O Citi, disse a senadora, foi o banco que recebeu o maior volume de dinheiro federal naquela época. Ao todo, meio trilhão de dólares. “Trilhão, com t”, enfatizou Warren. E conseguiu deixar o caminho livre para novas faxinas financiadas pelo conjunto da sociedade. Um levantamento do jornal New York Times, com base em documentos da Securities and Exchange Commission (a CVM americana), mostra que entre 1996 e 2011 os grandes bancos cometeram fraudes repetidas vezes. São, como diz o blogueiro e colunista Richard Eskow, criminosos reincidentes, fraudadores em série.

Em 2012, o escritório de advocacia Labaton Sucharow se juntou à Universidade Notre Dame para estudar a cultura e a ética no setor financeiro em Nova York e em Londres. O resultado não foi muito positivo. Mas depois de uma sequência de multas pagas por fraudes aqui e ali, eles voltaram à carga agora e atualizaram a pesquisa. Ouviram 1.200 funcionários das instituições financeiras nas duas cidades, profissionais em começo de carreira, outros mais experientes e os executivos das empresas. A conclusão foi ainda pior do que há três anos.

Eles constataram uma deterioração da ética, uma disposição, da turma mais nova, de violar as leis sempre que for possível ganhar mais dinheiro. Dentro das instituições, medidas foram adotadas para tornar ainda mais difícil que um funcionário alerte as autoridades para práticas ilegais. Mais de um terço dos entrevistados com salário de US$ 500.000,00 por ano ou mais admitiram ter conhecimento direto de atividades ilegais dentro da empresa onde trabalham.

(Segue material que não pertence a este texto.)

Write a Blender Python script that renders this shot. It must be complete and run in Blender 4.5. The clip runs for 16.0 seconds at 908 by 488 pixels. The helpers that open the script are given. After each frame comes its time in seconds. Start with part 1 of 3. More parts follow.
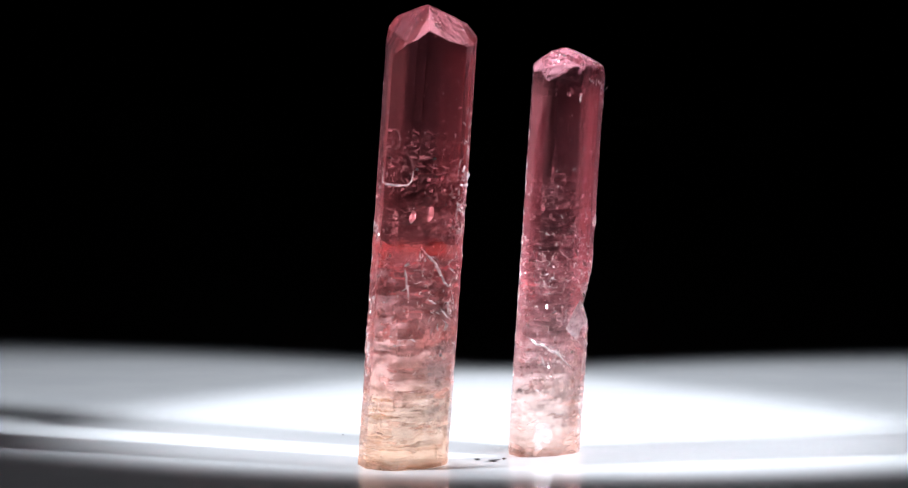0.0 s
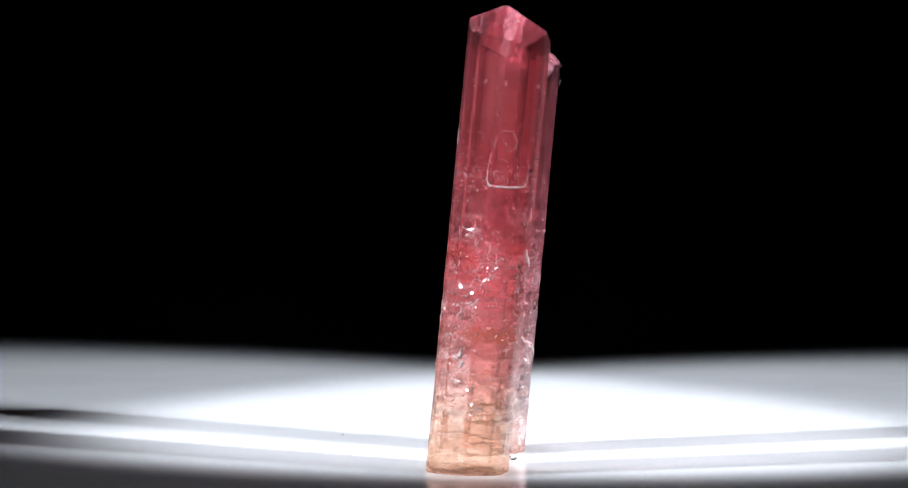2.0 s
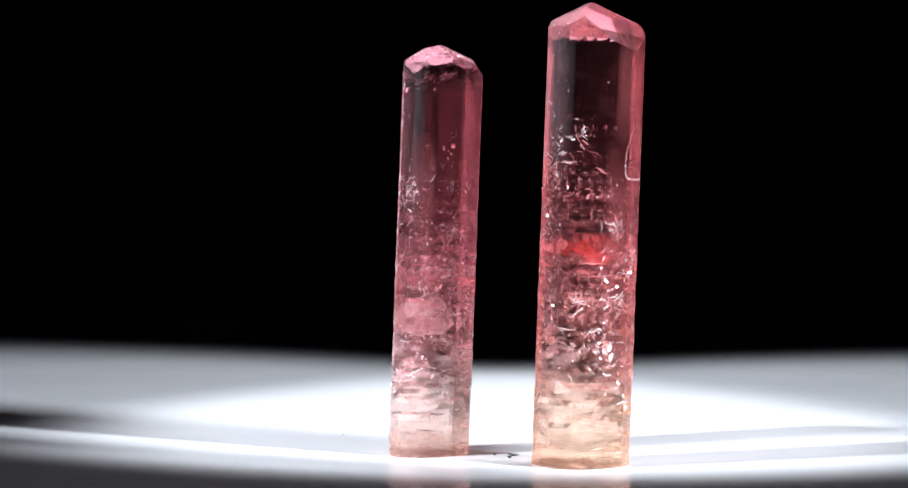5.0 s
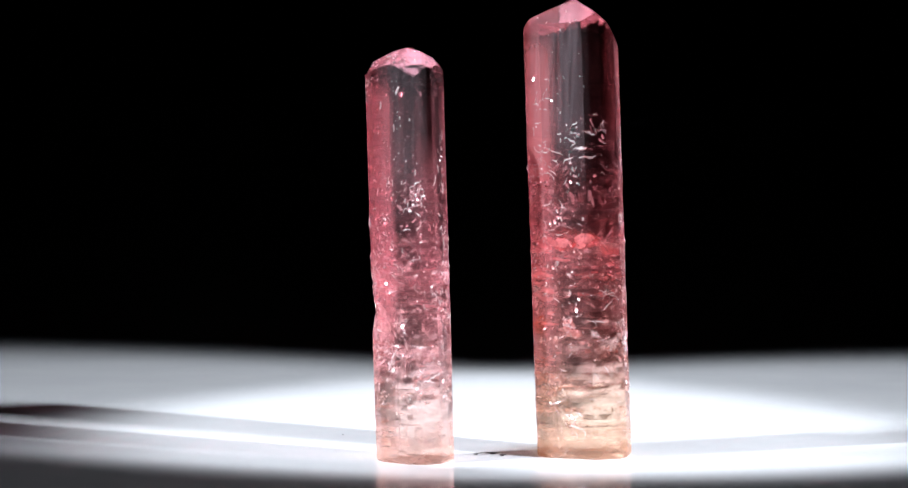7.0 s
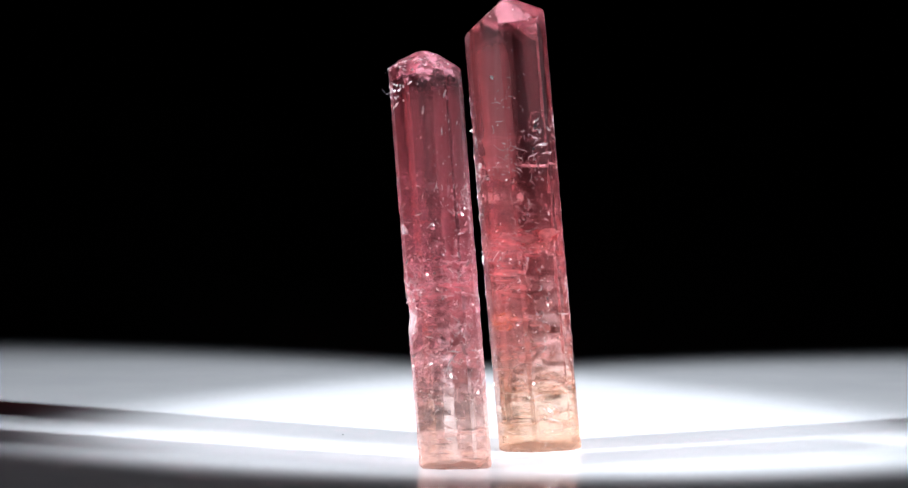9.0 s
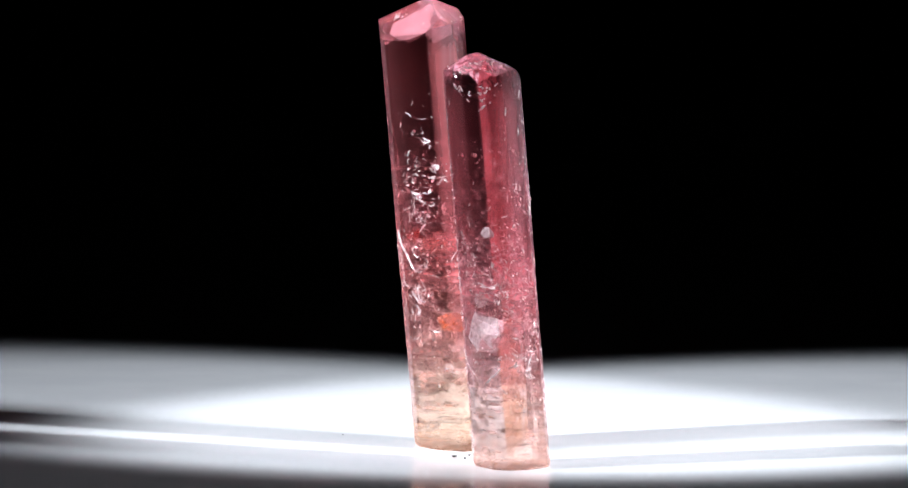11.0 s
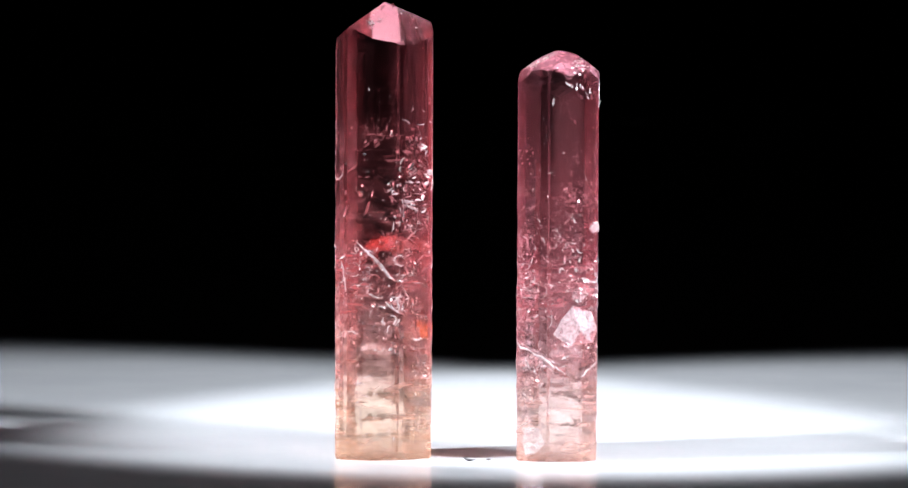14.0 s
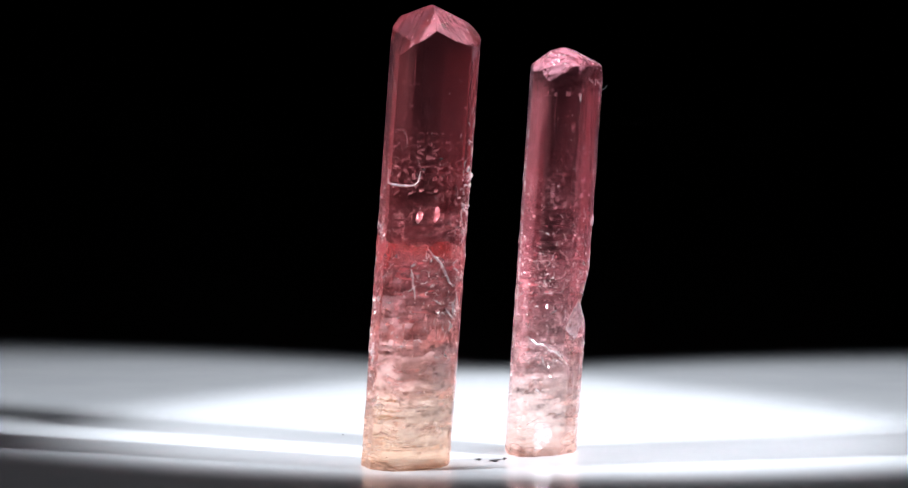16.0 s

Para tirar as instituições financeiras do buraco em 2008, o governo gentilmente embrulhou um pacotão de ajuda que foi entregue aos bancos sem pedir nada em troca e sem corrigir as distorções que tornaram possível a criação de gigantes financeiros considerados grandes demais para falir. A experiência ensinou uma, apenas uma, lição ao setor. Qualquer desvio de conduta ou crime que eles cometam se resolve com uma multa, um acordo na justiça, uma tapinha na mão. Mas cadeia? Isso é castigo para crimes menores.